I don't see why Bellowhead doesn't just write their own song rather than do this. The style, the context, the timbres, the spirit, etc. are all very different than that of the older song. But that would be par for the course and dandy for a "cover song" if they were at least using the lyrics and melody (read: the parts narrowly conceived to entail "the composition" in the Western commercial music worldview) of the older song. But they're not even doing that. Who knows what hand-me-down of a folkie source they are getting it from either, and yet they go even further as to change melody and lyrics significantly (IMO).

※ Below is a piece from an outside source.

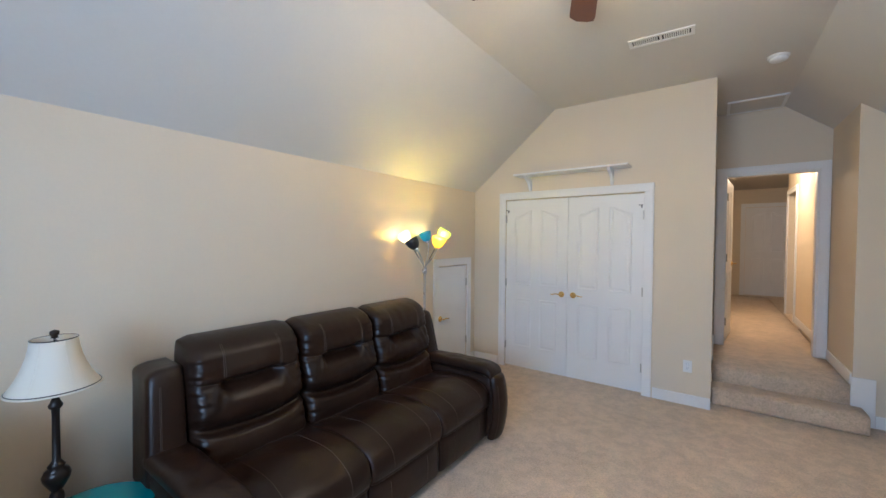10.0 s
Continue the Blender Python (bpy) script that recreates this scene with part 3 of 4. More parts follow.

The is of course nothing "wrong" with doing that. I just don't see the point of taking just a tiny speck of a whiff of something old/"traditional"... Is that whiff so compelling that one couldn't possibly make up their own? Or is it all just a formality, to say that - in some tokenistic way - one is taking a nominally "traditional" (well, it's a coon/minstrel song, but they might think it's "English folk") piece and "modernizing it"? -- so as to say, "Look, we are very English and very 'folk' in our identity because, umm, see: folk-song. And yet look, we're hip too because, erm, electric bass! And how dare you call us up on what we do cause, like, folksong is always changing, man." !

Don't get me wrong; I'm not a sourpuss about popular music. I just think they could write the same melody to make me jump up and down in the crowd, and similar "fine gal o' mine" lyrics with no need to bring in this "traditional material" stuff. I guess I'm not English, so I don't feel that supercharge of John Bull identity affirmation "knowing" that the tune I'm jumping up and down to has been advertised to me as some piece of my heritage.


12 Mar 14 - 09:35 PM (#3609273)
Subject: RE: Lyr Req: Silly 'Dutch' song Ja Ja Ja?
From: Lighter

Not that I disagree, Gibb, but what gravels me more is - once again - the bland assumption by all concerned that a new song with little more than "a whiff of something old" can truthfully be passed off on the public as a "traditional song."

At least Lloyd's questionable redactions (and some others one must admit) were in the genuine spirit and style.